**Work to complete**: Count how many lines mention the word "Blender". Write that number alone.

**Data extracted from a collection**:
===

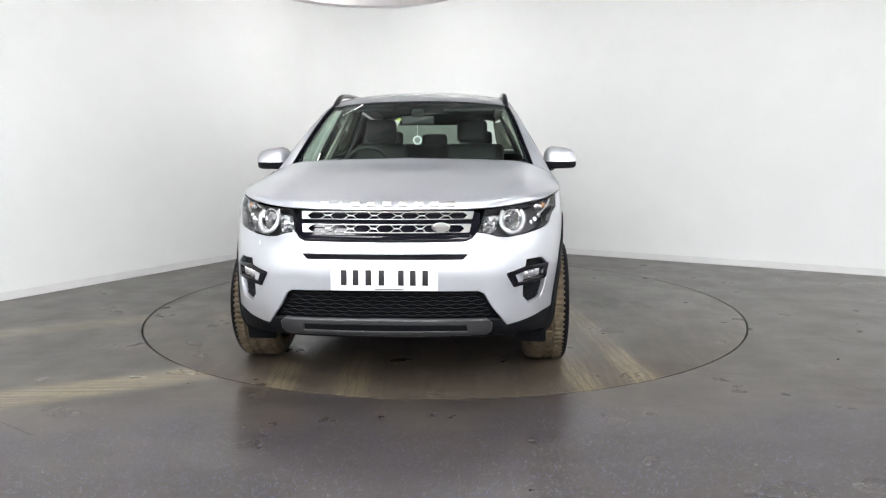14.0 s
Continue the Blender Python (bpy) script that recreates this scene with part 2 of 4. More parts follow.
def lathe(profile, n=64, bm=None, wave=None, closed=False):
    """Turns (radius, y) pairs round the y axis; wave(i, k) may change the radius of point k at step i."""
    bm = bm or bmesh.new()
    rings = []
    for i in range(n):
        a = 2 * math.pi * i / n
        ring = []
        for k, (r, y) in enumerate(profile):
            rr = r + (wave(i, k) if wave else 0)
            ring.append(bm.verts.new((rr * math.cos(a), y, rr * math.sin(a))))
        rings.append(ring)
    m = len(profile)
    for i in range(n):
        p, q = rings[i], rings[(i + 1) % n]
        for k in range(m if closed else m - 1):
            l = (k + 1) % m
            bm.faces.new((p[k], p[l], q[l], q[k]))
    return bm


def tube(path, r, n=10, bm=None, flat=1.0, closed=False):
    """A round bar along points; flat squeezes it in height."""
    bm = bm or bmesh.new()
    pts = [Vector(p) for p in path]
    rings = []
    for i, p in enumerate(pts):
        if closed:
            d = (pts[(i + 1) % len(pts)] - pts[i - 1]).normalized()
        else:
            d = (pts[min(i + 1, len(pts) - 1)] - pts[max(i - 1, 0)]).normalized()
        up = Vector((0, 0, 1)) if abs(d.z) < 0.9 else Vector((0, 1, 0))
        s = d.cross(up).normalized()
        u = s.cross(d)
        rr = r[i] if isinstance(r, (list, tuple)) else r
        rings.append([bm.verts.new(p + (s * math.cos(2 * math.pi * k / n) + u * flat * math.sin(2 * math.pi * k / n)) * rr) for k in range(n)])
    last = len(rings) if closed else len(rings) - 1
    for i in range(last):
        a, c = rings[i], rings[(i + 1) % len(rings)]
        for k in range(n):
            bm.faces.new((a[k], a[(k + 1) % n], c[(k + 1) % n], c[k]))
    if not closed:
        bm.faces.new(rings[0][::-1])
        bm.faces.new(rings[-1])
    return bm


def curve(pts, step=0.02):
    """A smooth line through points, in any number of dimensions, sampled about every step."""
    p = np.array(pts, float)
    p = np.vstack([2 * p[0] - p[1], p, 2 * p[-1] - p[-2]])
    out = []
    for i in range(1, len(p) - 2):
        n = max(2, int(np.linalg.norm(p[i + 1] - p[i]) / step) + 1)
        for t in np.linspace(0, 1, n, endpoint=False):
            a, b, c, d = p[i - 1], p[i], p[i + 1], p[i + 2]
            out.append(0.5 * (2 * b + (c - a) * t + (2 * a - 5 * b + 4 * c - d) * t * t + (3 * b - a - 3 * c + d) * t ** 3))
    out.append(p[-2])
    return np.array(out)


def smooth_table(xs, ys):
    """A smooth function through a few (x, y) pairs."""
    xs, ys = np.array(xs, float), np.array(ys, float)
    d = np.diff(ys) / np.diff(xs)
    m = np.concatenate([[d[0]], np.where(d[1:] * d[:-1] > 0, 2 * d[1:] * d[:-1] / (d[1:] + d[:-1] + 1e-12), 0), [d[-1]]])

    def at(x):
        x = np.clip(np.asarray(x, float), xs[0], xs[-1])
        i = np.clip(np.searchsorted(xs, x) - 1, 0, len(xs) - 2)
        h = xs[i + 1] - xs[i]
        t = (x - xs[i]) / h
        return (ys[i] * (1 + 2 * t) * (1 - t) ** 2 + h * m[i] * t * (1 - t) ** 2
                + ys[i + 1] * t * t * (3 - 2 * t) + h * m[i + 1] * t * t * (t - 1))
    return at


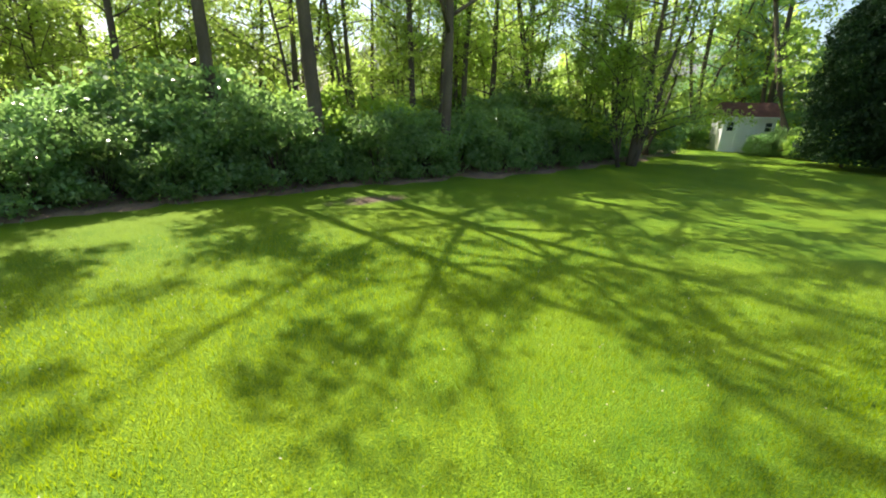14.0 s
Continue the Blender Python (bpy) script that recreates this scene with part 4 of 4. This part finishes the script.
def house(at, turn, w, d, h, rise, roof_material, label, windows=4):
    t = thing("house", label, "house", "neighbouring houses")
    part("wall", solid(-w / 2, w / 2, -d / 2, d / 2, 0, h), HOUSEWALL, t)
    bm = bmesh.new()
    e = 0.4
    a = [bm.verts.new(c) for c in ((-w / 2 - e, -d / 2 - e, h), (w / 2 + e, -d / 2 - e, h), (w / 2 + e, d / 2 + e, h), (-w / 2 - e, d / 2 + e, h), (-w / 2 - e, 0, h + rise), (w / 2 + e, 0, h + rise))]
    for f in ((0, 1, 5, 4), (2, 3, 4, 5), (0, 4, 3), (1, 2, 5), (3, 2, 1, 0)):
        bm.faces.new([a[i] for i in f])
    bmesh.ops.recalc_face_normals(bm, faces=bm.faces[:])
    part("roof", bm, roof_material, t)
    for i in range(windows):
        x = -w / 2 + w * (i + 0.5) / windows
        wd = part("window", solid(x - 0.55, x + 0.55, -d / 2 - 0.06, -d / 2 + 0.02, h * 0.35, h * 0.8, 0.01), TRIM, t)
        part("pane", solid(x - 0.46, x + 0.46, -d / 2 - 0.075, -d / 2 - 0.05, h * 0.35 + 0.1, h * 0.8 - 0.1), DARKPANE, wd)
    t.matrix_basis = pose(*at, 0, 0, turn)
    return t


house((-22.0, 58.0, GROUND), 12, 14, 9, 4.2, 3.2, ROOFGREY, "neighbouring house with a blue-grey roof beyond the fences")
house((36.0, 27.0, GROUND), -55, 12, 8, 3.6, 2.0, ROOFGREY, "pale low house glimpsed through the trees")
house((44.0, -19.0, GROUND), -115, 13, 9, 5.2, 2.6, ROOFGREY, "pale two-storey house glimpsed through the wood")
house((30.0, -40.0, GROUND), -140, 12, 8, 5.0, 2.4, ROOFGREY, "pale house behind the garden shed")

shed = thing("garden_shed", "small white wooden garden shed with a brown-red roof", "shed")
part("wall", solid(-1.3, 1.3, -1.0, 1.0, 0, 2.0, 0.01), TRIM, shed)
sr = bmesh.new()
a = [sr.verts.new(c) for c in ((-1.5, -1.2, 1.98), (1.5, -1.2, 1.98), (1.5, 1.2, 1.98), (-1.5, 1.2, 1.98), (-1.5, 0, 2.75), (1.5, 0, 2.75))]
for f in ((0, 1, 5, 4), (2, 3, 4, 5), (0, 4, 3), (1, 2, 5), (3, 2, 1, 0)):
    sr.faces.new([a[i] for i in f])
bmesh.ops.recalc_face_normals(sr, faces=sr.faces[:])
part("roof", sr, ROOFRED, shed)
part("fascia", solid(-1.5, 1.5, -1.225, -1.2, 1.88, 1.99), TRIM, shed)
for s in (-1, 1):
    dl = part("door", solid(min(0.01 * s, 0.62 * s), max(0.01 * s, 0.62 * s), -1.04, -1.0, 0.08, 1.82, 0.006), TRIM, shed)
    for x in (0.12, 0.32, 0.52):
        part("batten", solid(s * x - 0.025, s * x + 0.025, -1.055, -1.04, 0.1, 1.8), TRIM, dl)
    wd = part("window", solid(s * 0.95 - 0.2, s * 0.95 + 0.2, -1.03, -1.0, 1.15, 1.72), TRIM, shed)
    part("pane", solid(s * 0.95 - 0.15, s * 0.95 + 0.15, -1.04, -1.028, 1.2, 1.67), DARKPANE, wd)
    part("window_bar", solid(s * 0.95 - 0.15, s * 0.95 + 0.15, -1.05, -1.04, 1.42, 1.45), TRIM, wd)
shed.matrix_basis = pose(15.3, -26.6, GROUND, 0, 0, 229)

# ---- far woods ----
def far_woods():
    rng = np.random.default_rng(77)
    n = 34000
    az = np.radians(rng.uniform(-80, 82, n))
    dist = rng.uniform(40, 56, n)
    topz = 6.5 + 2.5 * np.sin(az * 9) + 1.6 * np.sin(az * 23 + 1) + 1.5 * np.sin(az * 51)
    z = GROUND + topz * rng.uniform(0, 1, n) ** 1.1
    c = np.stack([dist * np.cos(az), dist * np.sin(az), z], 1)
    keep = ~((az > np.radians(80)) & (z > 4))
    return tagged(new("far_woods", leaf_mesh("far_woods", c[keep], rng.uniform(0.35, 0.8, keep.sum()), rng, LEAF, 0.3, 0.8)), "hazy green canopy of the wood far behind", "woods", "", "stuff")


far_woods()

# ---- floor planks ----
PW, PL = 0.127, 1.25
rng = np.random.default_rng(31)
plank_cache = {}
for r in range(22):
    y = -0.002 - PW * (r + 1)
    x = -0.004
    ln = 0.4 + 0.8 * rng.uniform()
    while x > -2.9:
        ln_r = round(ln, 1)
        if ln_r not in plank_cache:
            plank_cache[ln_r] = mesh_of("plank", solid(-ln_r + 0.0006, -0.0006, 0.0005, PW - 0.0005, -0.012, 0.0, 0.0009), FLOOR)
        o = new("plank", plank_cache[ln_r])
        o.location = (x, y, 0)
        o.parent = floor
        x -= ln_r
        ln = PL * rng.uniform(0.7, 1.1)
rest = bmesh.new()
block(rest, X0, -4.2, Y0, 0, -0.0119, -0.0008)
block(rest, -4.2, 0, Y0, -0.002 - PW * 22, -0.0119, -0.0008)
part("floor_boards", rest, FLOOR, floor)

===

**Full output**: 2